La cour d’appel de Paris énonce d’abord, à bon droit, sans s’attacher au lieu d’exercice des activités juridiques, que les exigences posées par ce texte ne créent pas de conditions discriminatoires à l’accès à la profession d’avocat, sont justifiées pour protéger le justiciable et pour garantir, par une connaissance satisfaisante du droit national, l’exercice des droits de la défense et qu’elles sont limitées et proportionnées à l’objectif poursuivi. Il constate, ensuite, que la demanderesse remplit la condition de diplôme exigée et a travaillé pendant au moins huit ans dans différents services de l’Union européenne en qualité d’agent temporaire, de fonctionnaire stagiaire puis de fonctionnaire titulaire.

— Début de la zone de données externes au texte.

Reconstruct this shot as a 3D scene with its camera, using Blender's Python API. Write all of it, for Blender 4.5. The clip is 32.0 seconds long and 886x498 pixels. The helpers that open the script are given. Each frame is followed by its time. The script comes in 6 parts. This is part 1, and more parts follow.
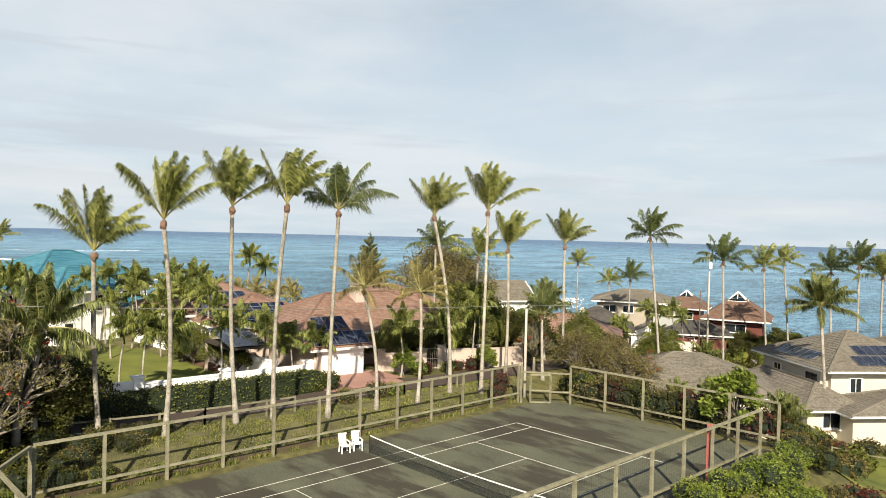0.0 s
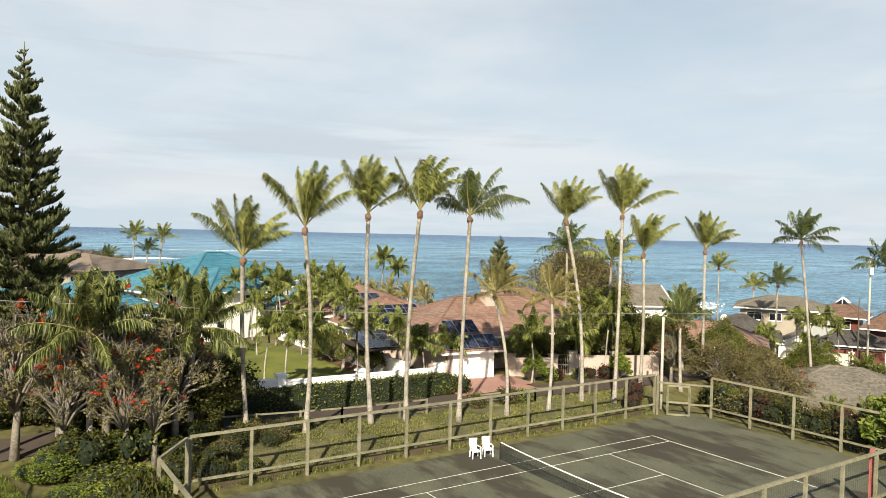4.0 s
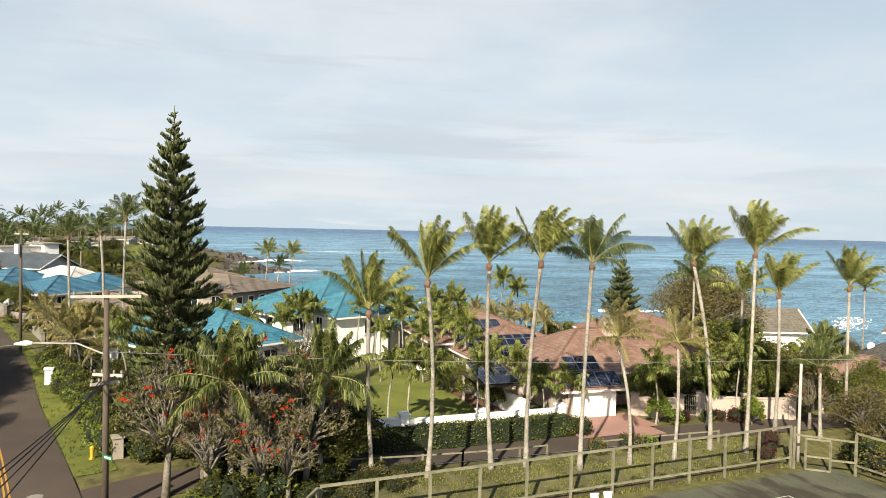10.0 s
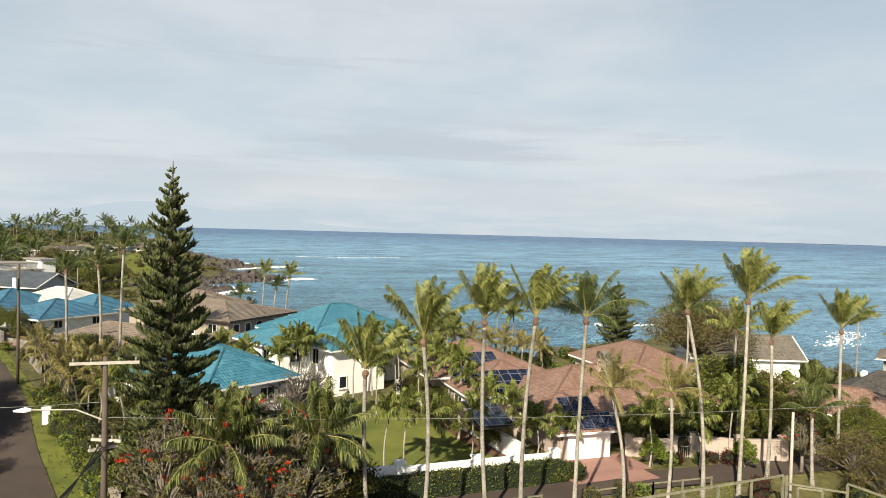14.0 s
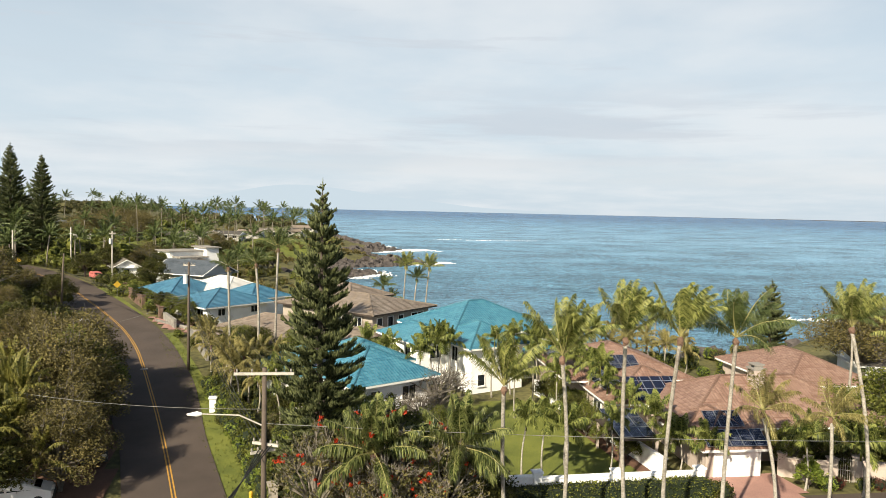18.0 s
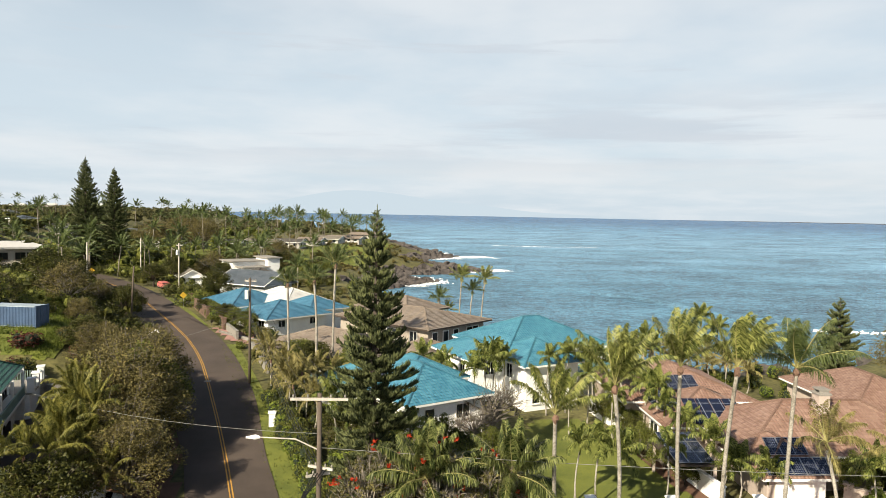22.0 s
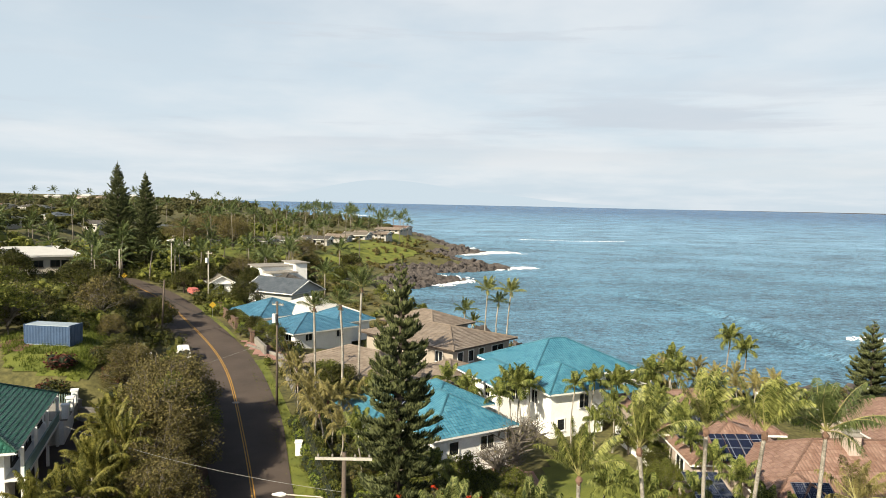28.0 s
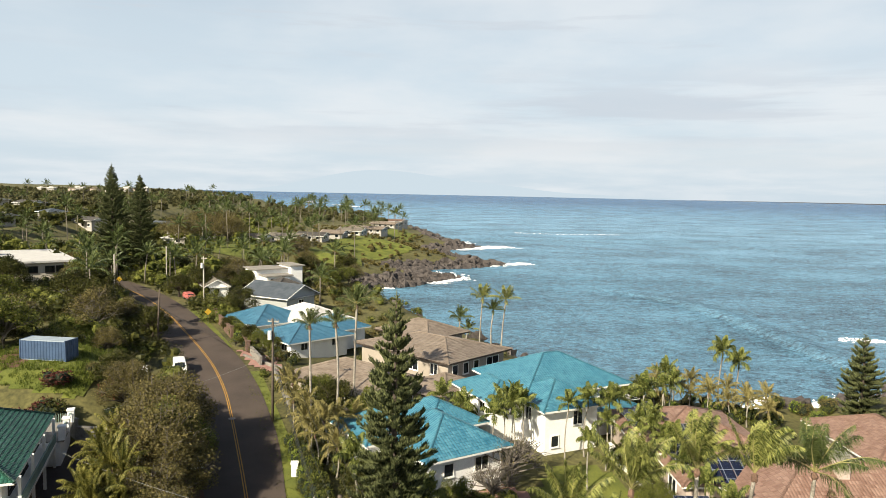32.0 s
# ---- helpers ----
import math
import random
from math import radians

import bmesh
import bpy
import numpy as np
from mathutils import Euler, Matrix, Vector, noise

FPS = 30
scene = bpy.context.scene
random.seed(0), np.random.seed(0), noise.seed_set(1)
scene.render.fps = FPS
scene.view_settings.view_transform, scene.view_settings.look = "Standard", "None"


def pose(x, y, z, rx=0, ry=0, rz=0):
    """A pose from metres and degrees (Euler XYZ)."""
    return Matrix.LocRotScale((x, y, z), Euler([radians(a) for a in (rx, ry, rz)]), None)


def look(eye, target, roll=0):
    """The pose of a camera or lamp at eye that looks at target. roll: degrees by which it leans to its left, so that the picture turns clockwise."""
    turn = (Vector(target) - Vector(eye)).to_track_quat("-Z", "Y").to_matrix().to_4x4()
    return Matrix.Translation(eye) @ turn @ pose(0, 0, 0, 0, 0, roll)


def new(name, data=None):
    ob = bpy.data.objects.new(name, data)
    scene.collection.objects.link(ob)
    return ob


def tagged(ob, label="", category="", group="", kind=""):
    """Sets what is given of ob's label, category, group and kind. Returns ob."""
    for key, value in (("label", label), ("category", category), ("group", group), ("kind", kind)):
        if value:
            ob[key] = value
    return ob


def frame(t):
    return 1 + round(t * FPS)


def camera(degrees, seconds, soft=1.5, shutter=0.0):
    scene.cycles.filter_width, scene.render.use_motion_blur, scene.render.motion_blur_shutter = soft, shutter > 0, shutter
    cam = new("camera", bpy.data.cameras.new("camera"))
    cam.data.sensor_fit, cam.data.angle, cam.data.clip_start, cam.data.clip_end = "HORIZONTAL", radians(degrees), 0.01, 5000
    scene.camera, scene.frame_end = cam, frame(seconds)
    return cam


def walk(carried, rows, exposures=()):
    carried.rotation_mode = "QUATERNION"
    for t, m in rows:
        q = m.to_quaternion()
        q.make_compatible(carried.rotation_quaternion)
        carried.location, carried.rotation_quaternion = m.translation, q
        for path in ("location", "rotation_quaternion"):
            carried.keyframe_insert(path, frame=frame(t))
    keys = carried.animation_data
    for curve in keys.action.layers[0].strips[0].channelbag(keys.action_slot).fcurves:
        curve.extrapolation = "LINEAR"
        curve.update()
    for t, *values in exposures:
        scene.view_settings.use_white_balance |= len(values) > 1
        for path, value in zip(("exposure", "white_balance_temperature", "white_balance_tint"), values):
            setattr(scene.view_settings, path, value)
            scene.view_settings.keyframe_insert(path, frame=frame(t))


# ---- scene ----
cam = camera(63.4, 32.0, soft=0.55)
PATH = [
    (0, (31.459, -25.468, 12.679), (30.013, -24.087, 12.639), 1.4),
    (1, (31.278, -25.299, 12.789), (29.767, -23.989, 12.745), 1.4),
    (2, (31.299, -25.392, 12.885), (29.733, -24.149, 12.842), 1.4),
    (3, (31.272, -25.417, 12.929), (29.652, -24.244, 12.886), 1.5),
    (3.5, (31.225, -25.44, 12.948), (29.581, -24.301, 12.903), 1.4),
    (5.5, (31.406, -25.358, 13.161), (29.646, -24.408, 13.11), 1.4),
    (6, (31.473, -25.354, 13.231), (29.686, -24.458, 13.18), 1.3),
    (7, (31.422, -25.245, 13.704), (29.605, -24.411, 13.651), 1.3),
    (8, (31.594, -25.38, 14.335), (29.767, -24.568, 14.281), 1.4),
    (9, (31.397, -25.554, 15.18), (29.57, -24.743, 15.126), 1.3),
    (10, (31.266, -25.701, 16.064), (29.439, -24.89, 16.005), 1.3),
    (11, (31.279, -25.866, 17.015), (29.451, -25.055, 16.954), 1.3),
    (12, (31.193, -25.871, 17.933), (29.37, -25.051, 17.873), 1.3),
    (13, (31.578, -25.877, 18.739), (29.758, -25.051, 18.688), 1.4),
    (14, (31.569, -25.859, 19.393), (29.745, -25.04, 19.34), 1.5),
    (14.5, (31.58, -25.812, 19.601), (29.74, -25.034, 19.526), 1.6),
    (16.5, (31.512, -25.922, 20.904), (29.614, -25.302, 20.784), 1.5),
    (17, (31.589, -25.959, 21.099), (29.674, -25.395, 20.98), 1.4),
    (18, (31.64, -26.042, 21.516), (29.697, -25.584, 21.4), 1.3),
    (19, (31.689, -26.063, 21.876), (29.729, -25.683, 21.762), 1.1),
    (20, (32.03, -26.176, 22.276), (30.058, -25.862, 22.164), 1.1),
    (21, (32.148, -26.061, 22.575), (30.173, -25.761, 22.467), 1.1),
    (22, (32.048, -25.791, 22.895), (30.074, -25.491, 22.789), 1.1),
    (23, (32.08, -25.897, 23.36), (30.102, -25.617, 23.257), 1.2),
    (24, (32.131, -26.013, 23.877), (30.151, -25.752, 23.772), 1.2),
    (25, (32.193, -26.227, 24.579), (30.211, -25.982, 24.465), 1.1),
    (25.5, (32.188, -26.195, 24.851), (30.206, -25.956, 24.735), 1.2),
    (27.5, (31.957, -25.726, 26.688), (29.975, -25.497, 26.551), 1.1),
    (28, (31.826, -25.682, 26.972), (29.843, -25.456, 26.834), 1.2),
    (29, (31.752, -25.673, 27.777), (29.77, -25.446, 27.63), 1.1),
    (30, (31.75, -25.774, 28.58), (29.77, -25.544, 28.424), 1.1),
    (31, (31.807, -25.834, 29.365), (29.827, -25.598, 29.205), 1.1),
    (32, (31.894, -25.69, 30.132), (29.915, -25.451, 29.966), 1.2),
]
walk(cam, [(t, look(eye, target, roll)) for t, eye, target, roll in PATH],
     [(0, 0.85), (6, 0.88), (9, 0.90), (12, 0.82), (14, 0.72), (17, 0.86), (32, 0.88)])

# ---- world, sun ----
SUN_AZ, SUN_EL = math.atan2(0.73, -0.68), radians(33)
sun_dir = Vector((0.73 * math.cos(SUN_EL), -0.68 * math.cos(SUN_EL), math.sin(SUN_EL))).normalized()
sun = new("sun", bpy.data.lights.new("sun", "SUN"))
sun.data.energy, sun.data.angle, sun.data.color = 5.0, radians(0.6), (1.0, 0.893, 0.69)
sun.matrix_world = look((0, 0, 60), Vector((0, 0, 60)) - sun_dir)

world = bpy.data.worlds.new("sky")
scene.world = world
world.use_nodes = True
wn, wl = world.node_tree.nodes, world.node_tree.links
wn.clear()


def wnode(kind, **kw):
    n = wn.new(kind)
    for k, v in kw.items():
        n.inputs[k].default_value = v
    return n


w_out = wn.new("ShaderNodeOutputWorld")
w_bg = wnode("ShaderNodeBackground", Strength=0.0495)
w_sky = wn.new("ShaderNodeTexSky")
w_sky.sky_type, w_sky.sun_disc = "NISHITA", False
w_sky.sun_elevation, w_sky.sun_rotation = SUN_EL, SUN_AZ
w_sky.dust_density, w_sky.air_density = 2.0, 1.0
w_co = wn.new("ShaderNodeTexCoord")
w_sep = wn.new("ShaderNodeSeparateXYZ")
wl.new(w_co.outputs["Generated"], w_sep.inputs[0])
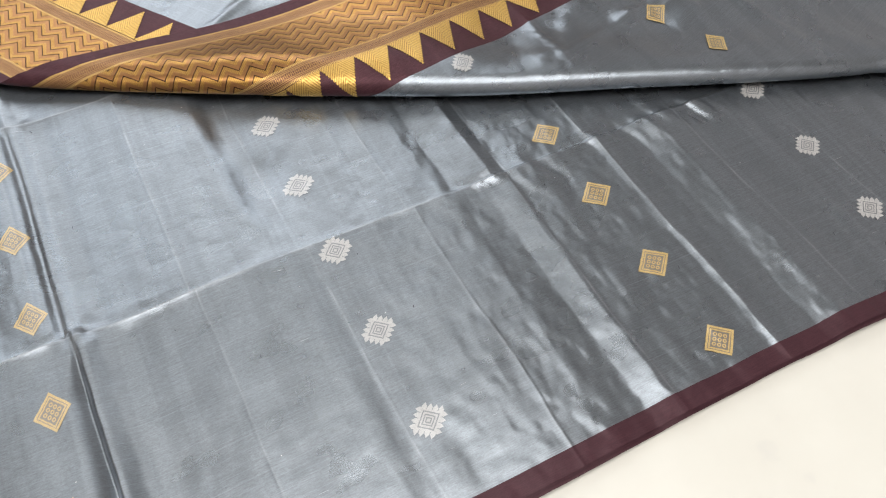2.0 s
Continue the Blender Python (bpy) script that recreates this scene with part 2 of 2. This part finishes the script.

Cependant, examinant concrètement les travaux et missions qui lui ont été confiés, la cour d’appel estime que l’intéressée ne justifie d’aucune pratique du droit national, lequel, même s’il intègre nombre de règles européennes, conserve une spécificité et ne se limite pas à ces dernières, et en déduit justement qu’elle ne remplit pas la condition dérogatoire relative à l’exercice d’activités juridiques dans le domaine du droit national.

Enfin, quelle que pourrait être la portée des dispositions de la Charte sociale européenne dans l’ordre interne, celles-ci ne sont pas méconnues par l’article 98, 4°, du décret précité qui ouvre l’exercice de la profession d’avocat à des ressortissants d’États membres, en se bornant à les soumettre, comme les nationaux, à certaines conditions justifiées par des raisons impérieuses d’intérêt général proportionnées à l’objectif de protection des justiciables.